Lead time is a cost factor, too. A supplier with a flexible furnace schedule can accommodate urgent batches or engineering tests without a 50% surcharge. This agility saves projects. I'd rather pay a 10% premium to a supplier who can turn around a design-of-experiment batch in two weeks than wait eight weeks for a cheaper shop.
Ask about their scrap protocol. Do they just recycle the sintered scrap as low-grade material, or can they reintroduce it into the feedstock stream under controlled ratios? This affects your material cost in the long run. Transparency here separates the job shops from the technical partners.
The Total Cost Equation: Bringing It Back
So, when we circle back to metal injection molding cost, we're really talking about a sum: Tooling Amortization + (Feedstock Cost per Shot + Process Cost per Cycle) / Yield Rate + Cost of Secondary Operations + Logistics/Overhead. Miss one variable, and your business case wobbles.
The most cost-effective MIM projects are those designed for the process from day one, with the engineer working alongside a seasoned manufacturer. It's about specifying the right alloy for the function, tolerancing only the critical features, and understanding the trade-offs. A supplier that offers the full suite—from material advice to molding, sintering, and final CNC machining—can often find efficiencies a fragmented supply chain cannot.

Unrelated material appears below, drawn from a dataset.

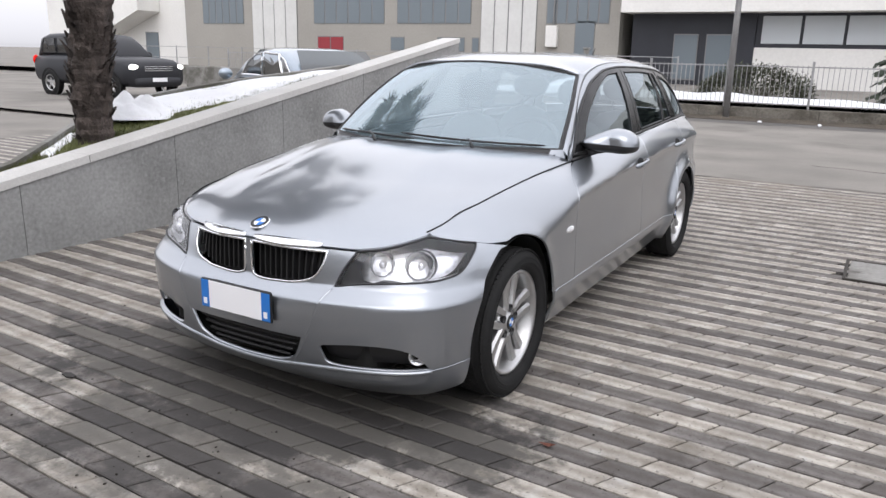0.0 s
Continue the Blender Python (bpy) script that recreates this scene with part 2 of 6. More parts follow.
    old = mixed(nt, mul(nt, cm.outputs[0], 0.75), old, (0.175, 0.150, 0.122))
    nt.links.new(old, b.inputs["Base Color"])
    return m


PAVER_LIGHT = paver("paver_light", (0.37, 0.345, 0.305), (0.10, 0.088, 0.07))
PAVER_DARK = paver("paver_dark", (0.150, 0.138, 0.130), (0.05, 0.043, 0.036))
JOINT = surf("joint_sand", (0.034, 0.030, 0.025), 0.95, var=0.3, coarse=4, fine=90, bump=0.6, depth=0.004)
ASPHALT = surf("old_asphalt", (0.185, 0.172, 0.153), 0.9, var=0.22, coarse=0.55, fine=120, bump=0.4, depth=0.003,
               stain=(0.105, 0.095, 0.083), stain_scale=0.5, stain_at=(0.54, 0.70))
DAMP = surf("damp_asphalt", (0.085, 0.08, 0.073), 0.6, var=0.25, coarse=0.8, fine=90, bump=0.4, depth=0.003,
            stain=(0.17, 0.16, 0.145), stain_scale=1.1, stain_at=(0.56, 0.66))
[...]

In the end, the cost is justified by the part's performance and integration savings. If you're replacing an assembly of five machined parts with one MIM component, the metal injection molding cost is almost irrelevant compared to the assembly labor, inventory, and reliability gains. That's the perspective shift. It's not a commodity purchase; it's a value-engineering partnership. The final number on the invoice is just one data point in that much larger calculation.